▶ _Supplied data_:
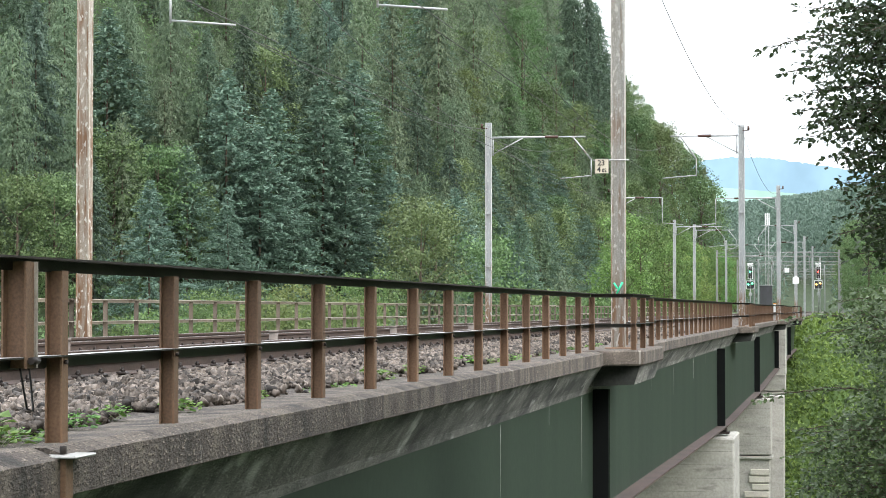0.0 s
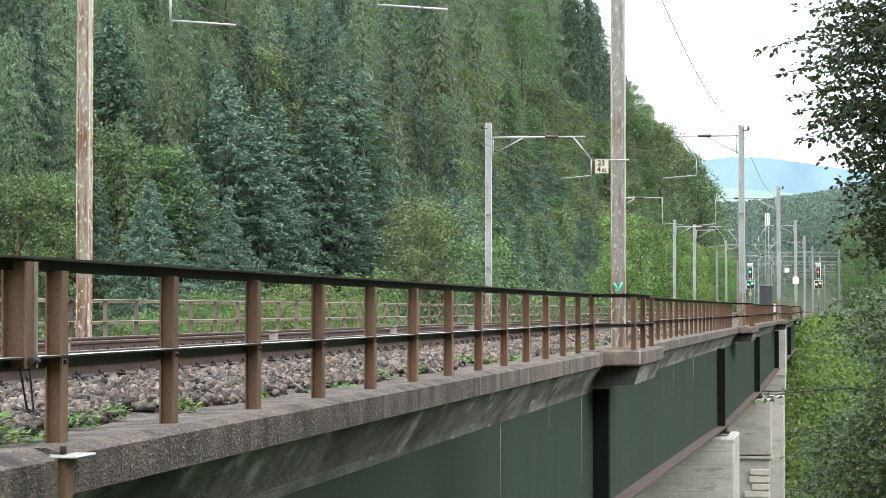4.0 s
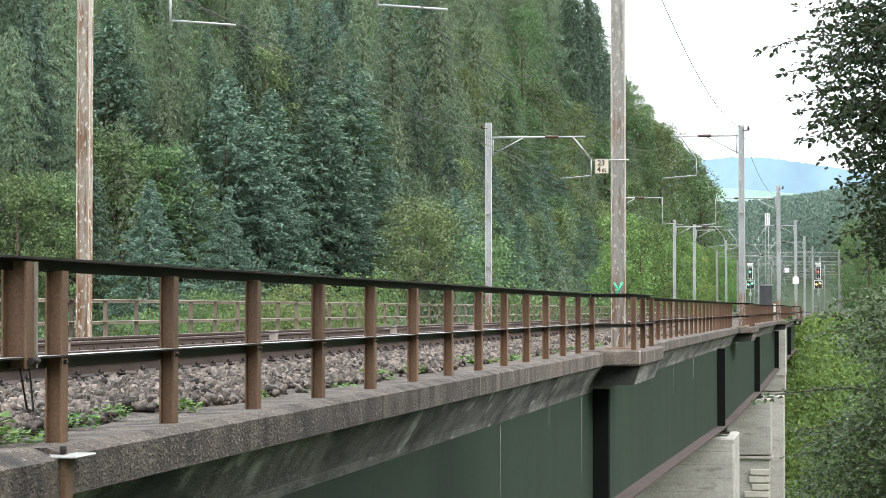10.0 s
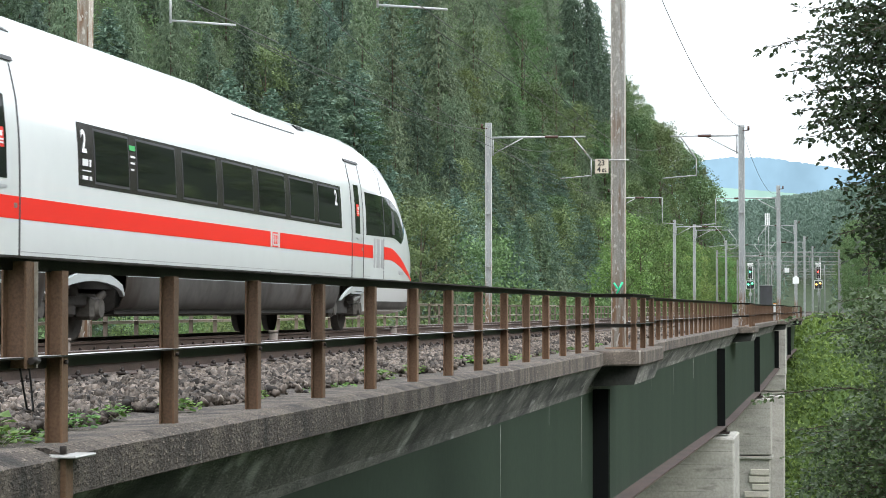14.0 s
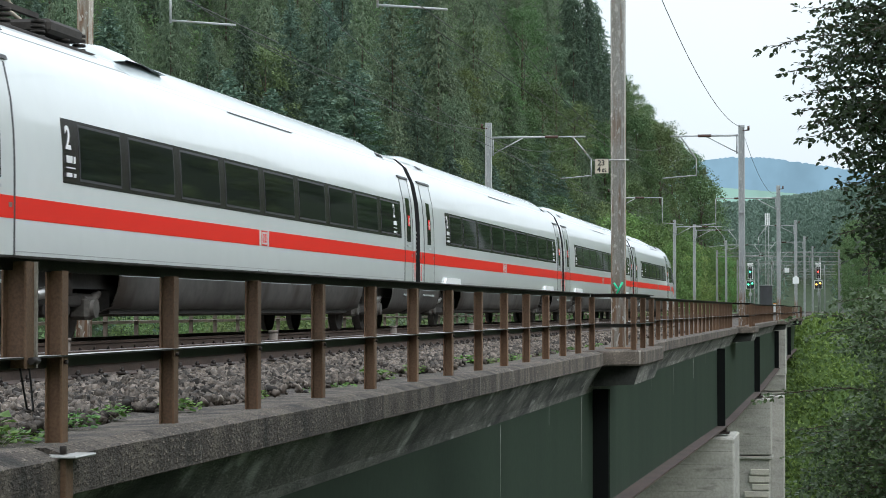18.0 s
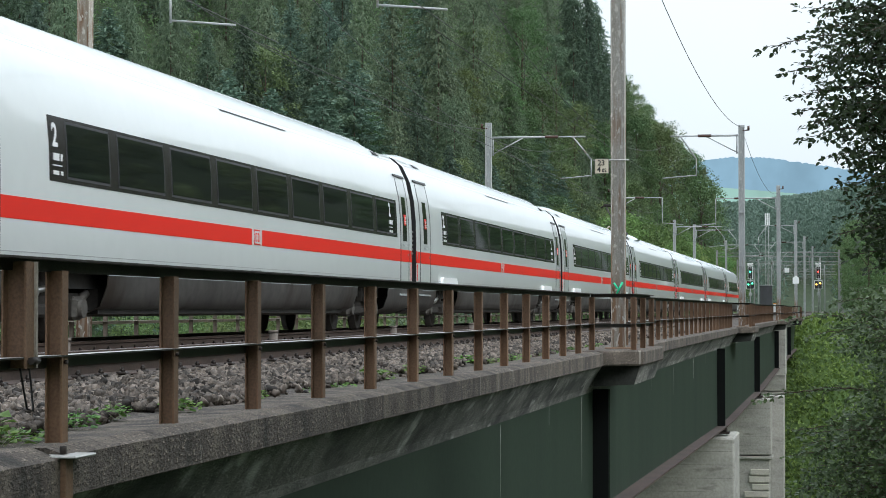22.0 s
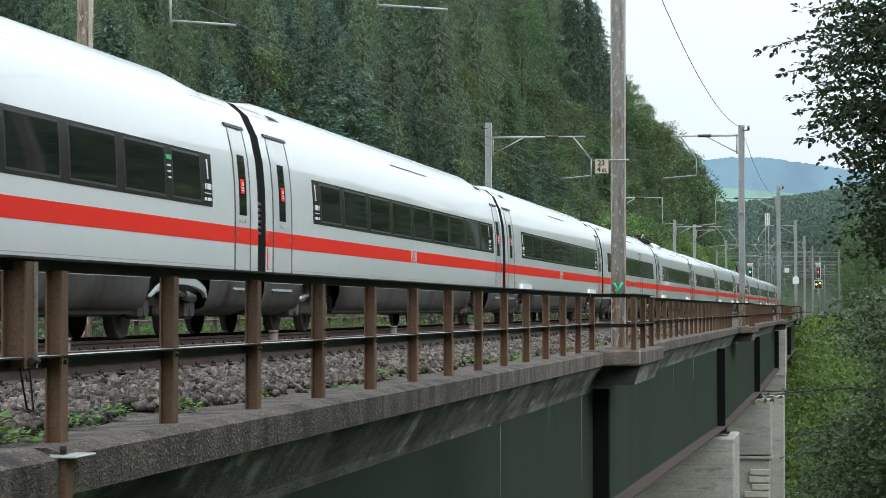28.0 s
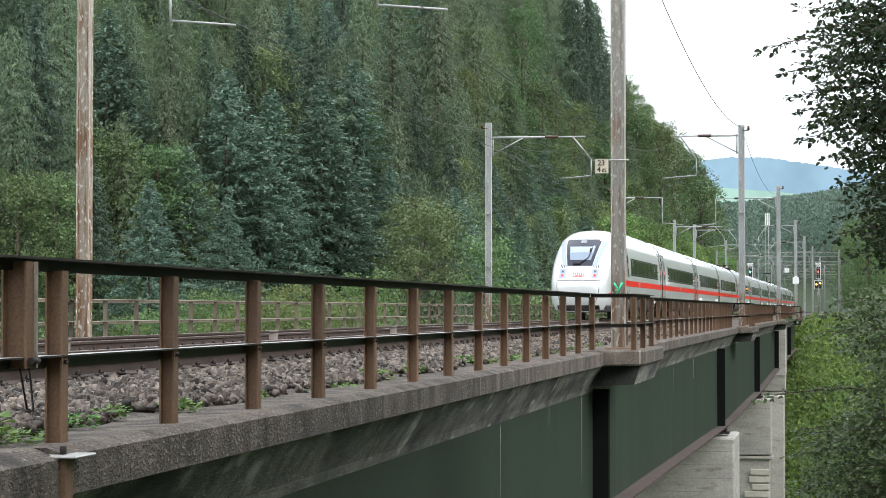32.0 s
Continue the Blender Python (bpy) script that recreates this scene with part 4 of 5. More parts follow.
def nose_details(c, tail):
    n = 10
    dark = front_patch("windscreen_surround", [(2.36 + 1.22 * k / n, -0.55 - 0.24 * k / n, 0.55 + 0.24 * k / n) for k in range(n + 1)], 0.012, SCREEN, 10)
    s = part("windscreen_surround", dark, None, c, "black windscreen surround")
    g = front_patch("windscreen", [(2.62 + 0.62 * k / n, -0.46 - 0.12 * k / n, 0.46 + 0.12 * k / n) for k in range(n + 1)], 0.022, SCREEN_SHEEN, 10)
    part("windscreen", g, None, s, "windscreen glass with a bluish reflection painted in")
    # the reflected sky, as a pale painted band on the upper glass
    part("sun_blind", front_patch("sun_blind", [(2.95 + 0.26 * k / 4, -0.5 - 0.04 * k / 4, 0.5 + 0.04 * k / 4) for k in range(5)], 0.03, SCREEN_SKY, 10), None, s, "pale band painted as sky reflected in the windscreen")
    h = front_patch("top_lamp", [(3.4 + 0.14 * k / 4, -0.13, 0.13) for k in range(5)], 0.024, LAMP_GREY, 4)
    part("top_lamp", h, None, s)
    k2 = bmesh.new()
    pts = [Vector((TIP - nose_depth(y, z) + 0.07, y, z)) for y, z in ((-0.12, 2.46), (0.1, 2.55), (0.34, 2.75), (0.4, 3.0), (0.45, 3.2))]
    put_line(k2, pts, 0.022)
    put_tube(k2, pts[0] + Vector((0, -0.18, 0)), pts[0] + Vector((0, 0.15, 0)), 0.07)
    put_tube(k2, pts[3] + Vector((0, 0.02, 0.15)), pts[3] + Vector((0, -0.06, -0.2)), 0.05)
    part("wiper", k2, RUBBER, s, "black windscreen wiper")
    for sy in (-1, 1):
        p = front_patch("pillar", [(2.36 + 1.16 * k / n, *sorted((sy * (0.57 + 0.25 * k / n), sy * (0.74 + 0.36 * k / n)))) for k in range(n + 1)], 0.02, BLUE_GREY, 8)
        part("pillar", p, None, c, "pale blue grey windscreen pillar")
        f = front_patch("lamp_field", [(1.80 + 0.42 * k / 4, *sorted((sy * (0.56 + 0.0 * k), sy * (0.84 + 0.03 * k / 4)))) for k in range(5)], 0.012, BLUE_GREY, 4)
        lf = part("lamp_field", f, None, c, "pale lamp housing")
        for z, m, nm in ((1.86, RED_GLOW if tail else LAMP_GREY, "tail_lamp"), (2.04, LAMP_GREY, "headlamp")):
            bm = bmesh.new()
            y = sy * 0.71
            x = TIP - nose_depth(y, z + 0.06)
            put_tube(bm, (x - 0.05, y, z + 0.06), (x + 0.05, y, z + 0.075), 0.065, 0.055, 14)
            part(nm, bm, m, lf)
        for k in range(4):
            y0 = sy * (0.58 + 0.075 * k)
            gsl = front_patch("grille_slot", [(2.26 + 0.16 * q / 3, min(y0, y0 + sy * 0.035), max(y0, y0 + sy * 0.035)) for q in range(4)], 0.014, SEAM, 2)
            part("grille_slot", gsl, None, lf)
    # the grimy lip under the nose, the coupler hood's joint line and the emblem
    part("nose_lip", front_patch("nose_lip", [(0.37 + 0.25 * k / 4, -0.92, 0.92) for k in range(5)], 0.012, SKIRT, 14), None, c, "grimy grey lip under the nose")
    hl = front_patch("hood_joint", [(1.70 + 0.02 * q, -0.92, 0.92) for q in range(2)], 0.006, SEAM, 16)
    part("hood_joint", hl, None, c)
    for sy in (-1, 1):
        q = front_patch("hood_joint", [(0.62 + 1.1 * k / 10, *sorted((sy * (0.915 - 0.25 * (1 - k / 10) ** 3), sy * (0.935 - 0.25 * (1 - k / 10) ** 3)))) for k in range(11)], 0.006, SEAM, 1)
        part("hood_joint", q, None, c)
    for nm, z0, z1, y, m, o in (("emblem", 1.86, 2.10, 0.24, RED_PAINT, 0.010), ("emblem_inner", 1.885, 2.075, 0.215, WHITE_PAINT, 0.014)):
        part(nm, front_patch(nm, [(z0 + (z1 - z0) * k / 3, -y, y) for k in range(4)], o, m, 6), None, c)
    for a, b in ((-0.16, -0.02), (0.03, 0.16)):
        part("emblem_bar", front_patch("emblem_bar", [(1.91 + 0.14 * k / 2, a, b) for k in range(3)], 0.018, RED_PAINT, 2), None, c)
        part("emblem_gap", front_patch("emblem_gap", [(1.945 + 0.07 * k / 2, a + 0.04, b - 0.04) for k in range(3)], 0.022, WHITE_PAINT, 2), None, c)
    bm = put_tube(bmesh.new(), (TIP - 6.2, 0, 4.08), (TIP - 6.2, 0, 4.24), 0.02)
    part("antenna", bm, GREY_MARK, c)


CARS = []
for i in range(12):
    CARS.append(build_car(i))


LAG = [(14, 0.0), (17, -0.25), (19, -0.5), (21, -1.05), (23, -1.0), (24, -1.25), (25, -1.4), (28, -1.1), (29, -0.12), (30, 0.7), (31, 1.6), (32, 2.6)]   # (seconds, metres) against an even speed


def motions():
    for i, c in enumerate(CARS):
        rows = []
        for t in [0, 4, 8, 12] + [12 + j for j in range(1, 21)]:
            s = FIRST_GAP + SPEED * (t - 17.0) + lerp_table(LAG, t) - CAR * (i - 0.5)
            a, b = on_line(s - 9.7, TRACKS[1], 0), on_line(s + 9.7, TRACKS[1], 0)
            m = (a + b) / 2
            turn = math.degrees(math.atan2(b.y - a.y, b.x - a.x)) + (180 if i == 11 else 0)
            rows.append((float(t), Matrix.Translation(m) @ pose(0, 0, 0, 0, 0, turn)))
        walk(c, rows)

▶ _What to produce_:
Using the material above, set down every line exactly, but skip the pictures.

▶ _Result_:
0.0 s
4.0 s
10.0 s
14.0 s
18.0 s
22.0 s
28.0 s
32.0 s
Continue the Blender Python (bpy) script that recreates this scene with part 4 of 5. More parts follow.
def nose_details(c, tail):
    n = 10
    dark = front_patch("windscreen_surround", [(2.36 + 1.22 * k / n, -0.55 - 0.24 * k / n, 0.55 + 0.24 * k / n) for k in range(n + 1)], 0.012, SCREEN, 10)
    s = part("windscreen_surround", dark, None, c, "black windscreen surround")
    g = front_patch("windscreen", [(2.62 + 0.62 * k / n, -0.46 - 0.12 * k / n, 0.46 + 0.12 * k / n) for k in range(n + 1)], 0.022, SCREEN_SHEEN, 10)
    part("windscreen", g, None, s, "windscreen glass with a bluish reflection painted in")
    # the reflected sky, as a pale painted band on the upper glass
    part("sun_blind", front_patch("sun_blind", [(2.95 + 0.26 * k / 4, -0.5 - 0.04 * k / 4, 0.5 + 0.04 * k / 4) for k in range(5)], 0.03, SCREEN_SKY, 10), None, s, "pale band painted as sky reflected in the windscreen")
    h = front_patch("top_lamp", [(3.4 + 0.14 * k / 4, -0.13, 0.13) for k in range(5)], 0.024, LAMP_GREY, 4)
    part("top_lamp", h, None, s)
    k2 = bmesh.new()
    pts = [Vector((TIP - nose_depth(y, z) + 0.07, y, z)) for y, z in ((-0.12, 2.46), (0.1, 2.55), (0.34, 2.75), (0.4, 3.0), (0.45, 3.2))]
    put_line(k2, pts, 0.022)
    put_tube(k2, pts[0] + Vector((0, -0.18, 0)), pts[0] + Vector((0, 0.15, 0)), 0.07)
    put_tube(k2, pts[3] + Vector((0, 0.02, 0.15)), pts[3] + Vector((0, -0.06, -0.2)), 0.05)
    part("wiper", k2, RUBBER, s, "black windscreen wiper")
    for sy in (-1, 1):
        p = front_patch("pillar", [(2.36 + 1.16 * k / n, *sorted((sy * (0.57 + 0.25 * k / n), sy * (0.74 + 0.36 * k / n)))) for k in range(n + 1)], 0.02, BLUE_GREY, 8)
        part("pillar", p, None, c, "pale blue grey windscreen pillar")
        f = front_patch("lamp_field", [(1.80 + 0.42 * k / 4, *sorted((sy * (0.56 + 0.0 * k), sy * (0.84 + 0.03 * k / 4)))) for k in range(5)], 0.012, BLUE_GREY, 4)
        lf = part("lamp_field", f, None, c, "pale lamp housing")
        for z, m, nm in ((1.86, RED_GLOW if tail else LAMP_GREY, "tail_lamp"), (2.04, LAMP_GREY, "headlamp")):
            bm = bmesh.new()
            y = sy * 0.71
            x = TIP - nose_depth(y, z + 0.06)
            put_tube(bm, (x - 0.05, y, z + 0.06), (x + 0.05, y, z + 0.075), 0.065, 0.055, 14)
            part(nm, bm, m, lf)
        for k in range(4):
            y0 = sy * (0.58 + 0.075 * k)
            gsl = front_patch("grille_slot", [(2.26 + 0.16 * q / 3, min(y0, y0 + sy * 0.035), max(y0, y0 + sy * 0.035)) for q in range(4)], 0.014, SEAM, 2)
            part("grille_slot", gsl, None, lf)
    # the grimy lip under the nose, the coupler hood's joint line and the emblem
    part("nose_lip", front_patch("nose_lip", [(0.37 + 0.25 * k / 4, -0.92, 0.92) for k in range(5)], 0.012, SKIRT, 14), None, c, "grimy grey lip under the nose")
    hl = front_patch("hood_joint", [(1.70 + 0.02 * q, -0.92, 0.92) for q in range(2)], 0.006, SEAM, 16)
    part("hood_joint", hl, None, c)
    for sy in (-1, 1):
        q = front_patch("hood_joint", [(0.62 + 1.1 * k / 10, *sorted((sy * (0.915 - 0.25 * (1 - k / 10) ** 3), sy * (0.935 - 0.25 * (1 - k / 10) ** 3)))) for k in range(11)], 0.006, SEAM, 1)
        part("hood_joint", q, None, c)
    for nm, z0, z1, y, m, o in (("emblem", 1.86, 2.10, 0.24, RED_PAINT, 0.010), ("emblem_inner", 1.885, 2.075, 0.215, WHITE_PAINT, 0.014)):
        part(nm, front_patch(nm, [(z0 + (z1 - z0) * k / 3, -y, y) for k in range(4)], o, m, 6), None, c)
    for a, b in ((-0.16, -0.02), (0.03, 0.16)):
        part("emblem_bar", front_patch("emblem_bar", [(1.91 + 0.14 * k / 2, a, b) for k in range(3)], 0.018, RED_PAINT, 2), None, c)
        part("emblem_gap", front_patch("emblem_gap", [(1.945 + 0.07 * k / 2, a + 0.04, b - 0.04) for k in range(3)], 0.022, WHITE_PAINT, 2), None, c)
    bm = put_tube(bmesh.new(), (TIP - 6.2, 0, 4.08), (TIP - 6.2, 0, 4.24), 0.02)
    part("antenna", bm, GREY_MARK, c)


CARS = []
for i in range(12):
    CARS.append(build_car(i))


LAG = [(14, 0.0), (17, -0.25), (19, -0.5), (21, -1.05), (23, -1.0), (24, -1.25), (25, -1.4), (28, -1.1), (29, -0.12), (30, 0.7), (31, 1.6), (32, 2.6)]   # (seconds, metres) against an even speed


def motions():
    for i, c in enumerate(CARS):
        rows = []
        for t in [0, 4, 8, 12] + [12 + j for j in range(1, 21)]:
            s = FIRST_GAP + SPEED * (t - 17.0) + lerp_table(LAG, t) - CAR * (i - 0.5)
            a, b = on_line(s - 9.7, TRACKS[1], 0), on_line(s + 9.7, TRACKS[1], 0)
            m = (a + b) / 2
            turn = math.degrees(math.atan2(b.y - a.y, b.x - a.x)) + (180 if i == 11 else 0)
            rows.append((float(t), Matrix.Translation(m) @ pose(0, 0, 0, 0, 0, turn)))
        walk(c, rows)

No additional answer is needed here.